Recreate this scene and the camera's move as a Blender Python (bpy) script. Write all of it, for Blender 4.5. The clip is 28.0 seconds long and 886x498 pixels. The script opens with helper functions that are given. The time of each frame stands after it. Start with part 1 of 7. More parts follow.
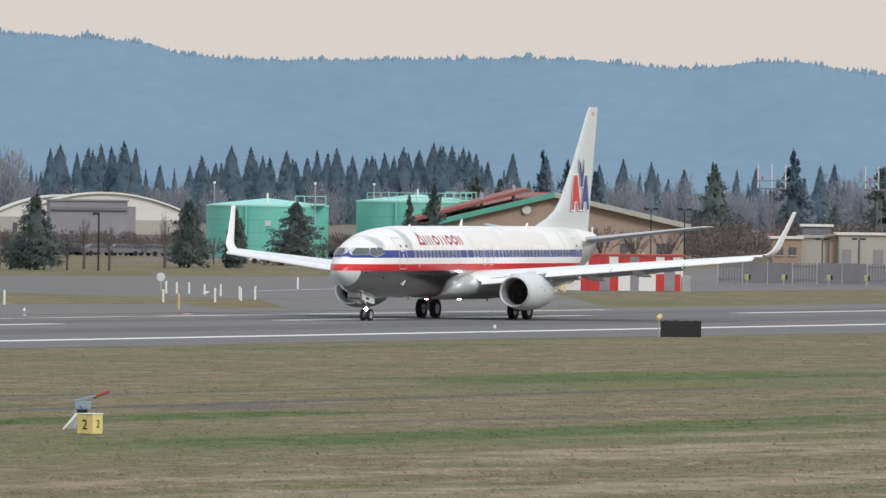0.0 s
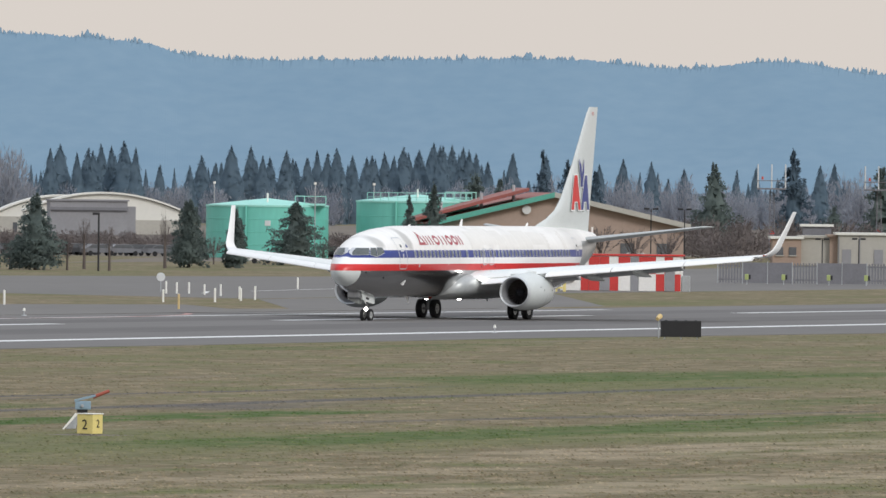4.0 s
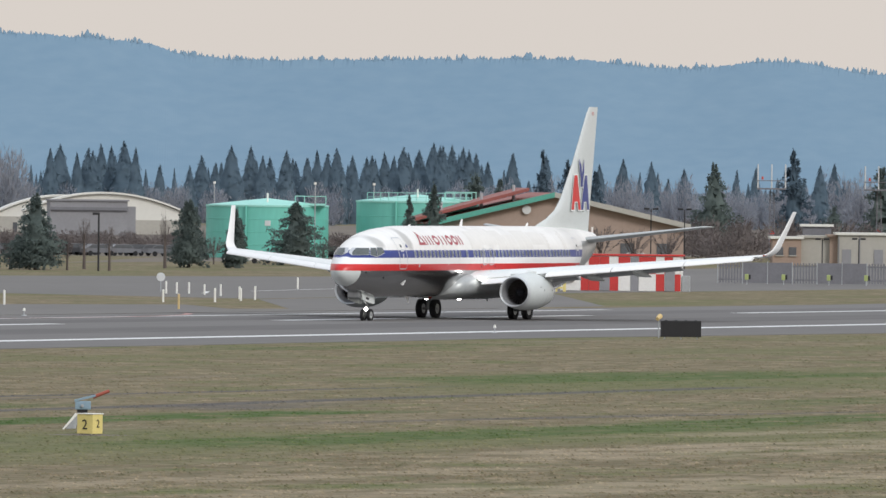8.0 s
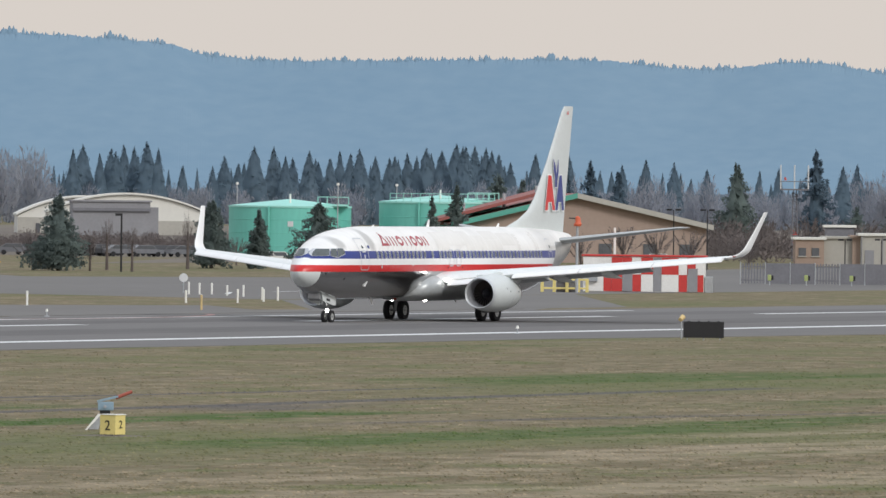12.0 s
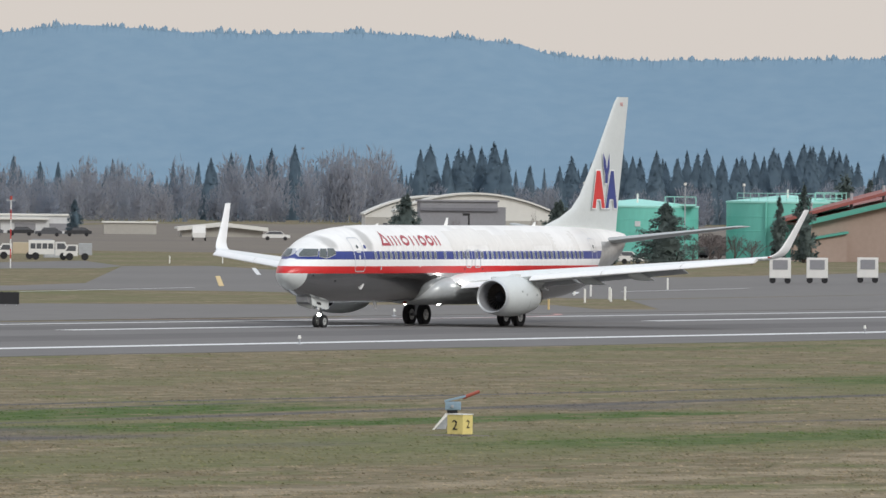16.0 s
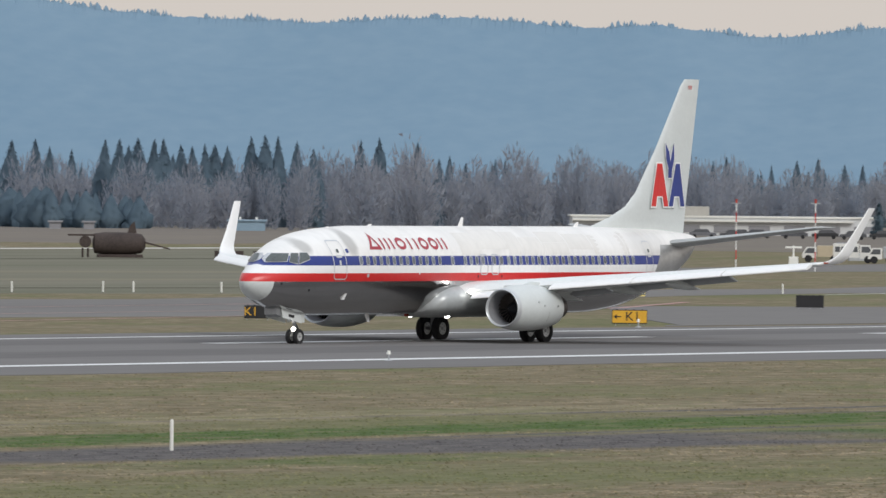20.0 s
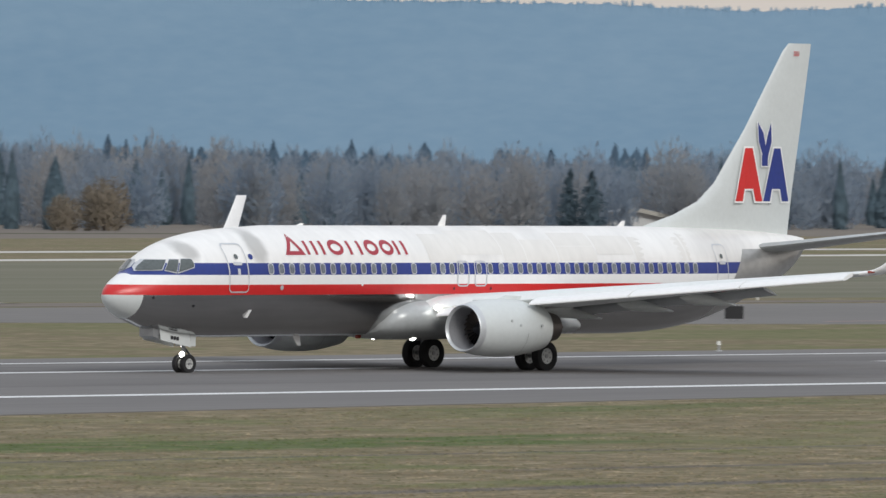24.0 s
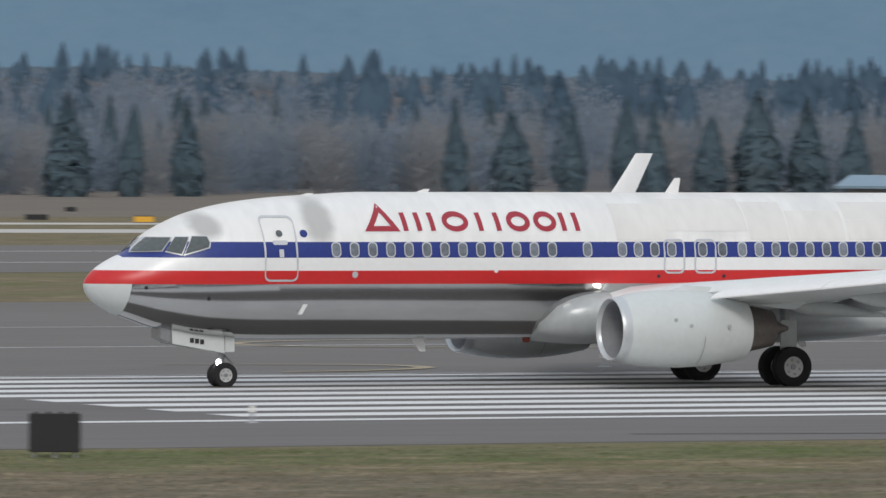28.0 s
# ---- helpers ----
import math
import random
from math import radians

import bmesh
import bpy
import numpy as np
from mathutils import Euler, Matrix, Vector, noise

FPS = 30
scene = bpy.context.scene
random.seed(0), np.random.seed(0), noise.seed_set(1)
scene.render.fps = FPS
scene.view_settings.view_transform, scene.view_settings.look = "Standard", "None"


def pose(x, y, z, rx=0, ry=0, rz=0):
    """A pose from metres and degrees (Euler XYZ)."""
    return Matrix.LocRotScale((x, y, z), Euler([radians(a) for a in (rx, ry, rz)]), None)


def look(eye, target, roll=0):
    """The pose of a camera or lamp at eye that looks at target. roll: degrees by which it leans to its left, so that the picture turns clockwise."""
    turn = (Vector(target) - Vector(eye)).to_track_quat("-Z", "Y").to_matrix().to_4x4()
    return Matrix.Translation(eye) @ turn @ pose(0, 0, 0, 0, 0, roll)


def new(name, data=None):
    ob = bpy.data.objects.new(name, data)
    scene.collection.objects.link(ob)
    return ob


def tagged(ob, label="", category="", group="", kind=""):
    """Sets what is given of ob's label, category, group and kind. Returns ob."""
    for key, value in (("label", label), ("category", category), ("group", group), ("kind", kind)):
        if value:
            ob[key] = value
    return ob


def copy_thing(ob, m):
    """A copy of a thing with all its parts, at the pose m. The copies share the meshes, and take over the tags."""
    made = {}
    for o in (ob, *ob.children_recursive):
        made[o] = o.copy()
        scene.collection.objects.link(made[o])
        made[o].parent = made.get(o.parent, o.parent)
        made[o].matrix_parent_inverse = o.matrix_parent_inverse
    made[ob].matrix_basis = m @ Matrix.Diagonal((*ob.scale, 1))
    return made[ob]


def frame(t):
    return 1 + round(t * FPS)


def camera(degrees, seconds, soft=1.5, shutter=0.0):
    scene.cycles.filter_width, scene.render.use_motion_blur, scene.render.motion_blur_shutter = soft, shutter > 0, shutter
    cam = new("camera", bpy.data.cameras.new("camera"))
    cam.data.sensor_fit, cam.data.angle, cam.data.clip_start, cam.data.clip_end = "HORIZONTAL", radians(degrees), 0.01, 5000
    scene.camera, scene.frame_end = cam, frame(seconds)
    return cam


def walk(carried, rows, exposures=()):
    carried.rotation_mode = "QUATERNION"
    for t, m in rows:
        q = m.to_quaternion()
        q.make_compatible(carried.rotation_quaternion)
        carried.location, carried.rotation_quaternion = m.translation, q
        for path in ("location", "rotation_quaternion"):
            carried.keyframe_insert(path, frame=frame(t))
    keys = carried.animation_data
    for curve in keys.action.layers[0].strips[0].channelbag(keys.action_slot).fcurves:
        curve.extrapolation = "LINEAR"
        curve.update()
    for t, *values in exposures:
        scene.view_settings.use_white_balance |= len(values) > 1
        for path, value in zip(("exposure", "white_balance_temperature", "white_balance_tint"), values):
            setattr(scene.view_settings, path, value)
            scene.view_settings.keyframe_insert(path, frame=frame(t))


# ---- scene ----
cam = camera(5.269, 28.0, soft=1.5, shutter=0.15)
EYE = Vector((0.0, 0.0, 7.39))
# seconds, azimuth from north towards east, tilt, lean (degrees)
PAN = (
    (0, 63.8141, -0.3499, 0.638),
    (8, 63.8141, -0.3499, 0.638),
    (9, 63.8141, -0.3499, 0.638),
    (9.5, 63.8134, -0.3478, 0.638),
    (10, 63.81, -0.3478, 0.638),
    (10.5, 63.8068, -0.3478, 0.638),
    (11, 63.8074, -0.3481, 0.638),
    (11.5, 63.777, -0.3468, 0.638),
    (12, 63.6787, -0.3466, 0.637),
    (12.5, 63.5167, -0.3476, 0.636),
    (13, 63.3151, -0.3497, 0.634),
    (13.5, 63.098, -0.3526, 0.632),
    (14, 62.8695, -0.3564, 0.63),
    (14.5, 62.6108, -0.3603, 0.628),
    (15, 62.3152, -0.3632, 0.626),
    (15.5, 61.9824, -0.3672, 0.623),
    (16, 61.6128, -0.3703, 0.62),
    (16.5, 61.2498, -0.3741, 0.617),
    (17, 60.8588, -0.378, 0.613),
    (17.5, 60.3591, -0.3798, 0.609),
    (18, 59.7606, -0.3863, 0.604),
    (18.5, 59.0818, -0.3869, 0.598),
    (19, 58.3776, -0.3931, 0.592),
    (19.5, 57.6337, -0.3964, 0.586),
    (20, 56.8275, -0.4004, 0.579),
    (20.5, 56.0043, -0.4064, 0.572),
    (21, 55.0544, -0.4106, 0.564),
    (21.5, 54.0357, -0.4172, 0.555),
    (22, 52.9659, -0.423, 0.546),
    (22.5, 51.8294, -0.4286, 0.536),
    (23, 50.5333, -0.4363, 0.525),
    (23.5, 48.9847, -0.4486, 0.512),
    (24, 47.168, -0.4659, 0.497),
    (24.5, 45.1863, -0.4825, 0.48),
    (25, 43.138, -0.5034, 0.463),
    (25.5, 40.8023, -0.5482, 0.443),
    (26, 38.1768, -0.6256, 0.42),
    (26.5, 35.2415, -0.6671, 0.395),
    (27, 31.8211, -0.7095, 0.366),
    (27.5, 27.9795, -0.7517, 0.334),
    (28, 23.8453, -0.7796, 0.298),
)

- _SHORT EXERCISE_
Reproduce every line of the material precisely, omitting its pictures.

- _ANSWER TO THE EXERCISE_
Recreate this scene and the camera's move as a Blender Python (bpy) script. Write all of it, for Blender 4.5. The clip is 28.0 seconds long and 886x498 pixels. The script opens with helper functions that are given. The time of each frame stands after it. Start with part 1 of 7. More parts follow.
0.0 s
4.0 s
8.0 s
12.0 s
16.0 s
20.0 s
24.0 s
28.0 s
# ---- helpers ----
import math
import random
from math import radians

import bmesh
import bpy
import numpy as np
from mathutils import Euler, Matrix, Vector, noise

FPS = 30
scene = bpy.context.scene
random.seed(0), np.random.seed(0), noise.seed_set(1)
scene.render.fps = FPS
scene.view_settings.view_transform, scene.view_settings.look = "Standard", "None"


def pose(x, y, z, rx=0, ry=0, rz=0):
    """A pose from metres and degrees (Euler XYZ)."""
    return Matrix.LocRotScale((x, y, z), Euler([radians(a) for a in (rx, ry, rz)]), None)


def look(eye, target, roll=0):
    """The pose of a camera or lamp at eye that looks at target. roll: degrees by which it leans to its left, so that the picture turns clockwise."""
    turn = (Vector(target) - Vector(eye)).to_track_quat("-Z", "Y").to_matrix().to_4x4()
    return Matrix.Translation(eye) @ turn @ pose(0, 0, 0, 0, 0, roll)


def new(name, data=None):
    ob = bpy.data.objects.new(name, data)
    scene.collection.objects.link(ob)
    return ob


def tagged(ob, label="", category="", group="", kind=""):
    """Sets what is given of ob's label, category, group and kind. Returns ob."""
    for key, value in (("label", label), ("category", category), ("group", group), ("kind", kind)):
        if value:
            ob[key] = value
    return ob


def copy_thing(ob, m):
    """A copy of a thing with all its parts, at the pose m. The copies share the meshes, and take over the tags."""
    made = {}
    for o in (ob, *ob.children_recursive):
        made[o] = o.copy()
        scene.collection.objects.link(made[o])
        made[o].parent = made.get(o.parent, o.parent)
        made[o].matrix_parent_inverse = o.matrix_parent_inverse
    made[ob].matrix_basis = m @ Matrix.Diagonal((*ob.scale, 1))
    return made[ob]


def frame(t):
    return 1 + round(t * FPS)


def camera(degrees, seconds, soft=1.5, shutter=0.0):
    scene.cycles.filter_width, scene.render.use_motion_blur, scene.render.motion_blur_shutter = soft, shutter > 0, shutter
    cam = new("camera", bpy.data.cameras.new("camera"))
    cam.data.sensor_fit, cam.data.angle, cam.data.clip_start, cam.data.clip_end = "HORIZONTAL", radians(degrees), 0.01, 5000
    scene.camera, scene.frame_end = cam, frame(seconds)
    return cam


def walk(carried, rows, exposures=()):
    carried.rotation_mode = "QUATERNION"
    for t, m in rows:
        q = m.to_quaternion()
        q.make_compatible(carried.rotation_quaternion)
        carried.location, carried.rotation_quaternion = m.translation, q
        for path in ("location", "rotation_quaternion"):
            carried.keyframe_insert(path, frame=frame(t))
    keys = carried.animation_data
    for curve in keys.action.layers[0].strips[0].channelbag(keys.action_slot).fcurves:
        curve.extrapolation = "LINEAR"
        curve.update()
    for t, *values in exposures:
        scene.view_settings.use_white_balance |= len(values) > 1
        for path, value in zip(("exposure", "white_balance_temperature", "white_balance_tint"), values):
            setattr(scene.view_settings, path, value)
            scene.view_settings.keyframe_insert(path, frame=frame(t))


# ---- scene ----
cam = camera(5.269, 28.0, soft=1.5, shutter=0.15)
EYE = Vector((0.0, 0.0, 7.39))
# seconds, azimuth from north towards east, tilt, lean (degrees)
PAN = (
    (0, 63.8141, -0.3499, 0.638),
    (8, 63.8141, -0.3499, 0.638),
    (9, 63.8141, -0.3499, 0.638),
    (9.5, 63.8134, -0.3478, 0.638),
    (10, 63.81, -0.3478, 0.638),
    (10.5, 63.8068, -0.3478, 0.638),
    (11, 63.8074, -0.3481, 0.638),
    (11.5, 63.777, -0.3468, 0.638),
    (12, 63.6787, -0.3466, 0.637),
    (12.5, 63.5167, -0.3476, 0.636),
    (13, 63.3151, -0.3497, 0.634),
    (13.5, 63.098, -0.3526, 0.632),
    (14, 62.8695, -0.3564, 0.63),
    (14.5, 62.6108, -0.3603, 0.628),
    (15, 62.3152, -0.3632, 0.626),
    (15.5, 61.9824, -0.3672, 0.623),
    (16, 61.6128, -0.3703, 0.62),
    (16.5, 61.2498, -0.3741, 0.617),
    (17, 60.8588, -0.378, 0.613),
    (17.5, 60.3591, -0.3798, 0.609),
    (18, 59.7606, -0.3863, 0.604),
    (18.5, 59.0818, -0.3869, 0.598),
    (19, 58.3776, -0.3931, 0.592),
    (19.5, 57.6337, -0.3964, 0.586),
    (20, 56.8275, -0.4004, 0.579),
    (20.5, 56.0043, -0.4064, 0.572),
    (21, 55.0544, -0.4106, 0.564),
    (21.5, 54.0357, -0.4172, 0.555),
    (22, 52.9659, -0.423, 0.546),
    (22.5, 51.8294, -0.4286, 0.536),
    (23, 50.5333, -0.4363, 0.525),
    (23.5, 48.9847, -0.4486, 0.512),
    (24, 47.168, -0.4659, 0.497),
    (24.5, 45.1863, -0.4825, 0.48),
    (25, 43.138, -0.5034, 0.463),
    (25.5, 40.8023, -0.5482, 0.443),
    (26, 38.1768, -0.6256, 0.42),
    (26.5, 35.2415, -0.6671, 0.395),
    (27, 31.8211, -0.7095, 0.366),
    (27.5, 27.9795, -0.7517, 0.334),
    (28, 23.8453, -0.7796, 0.298),
)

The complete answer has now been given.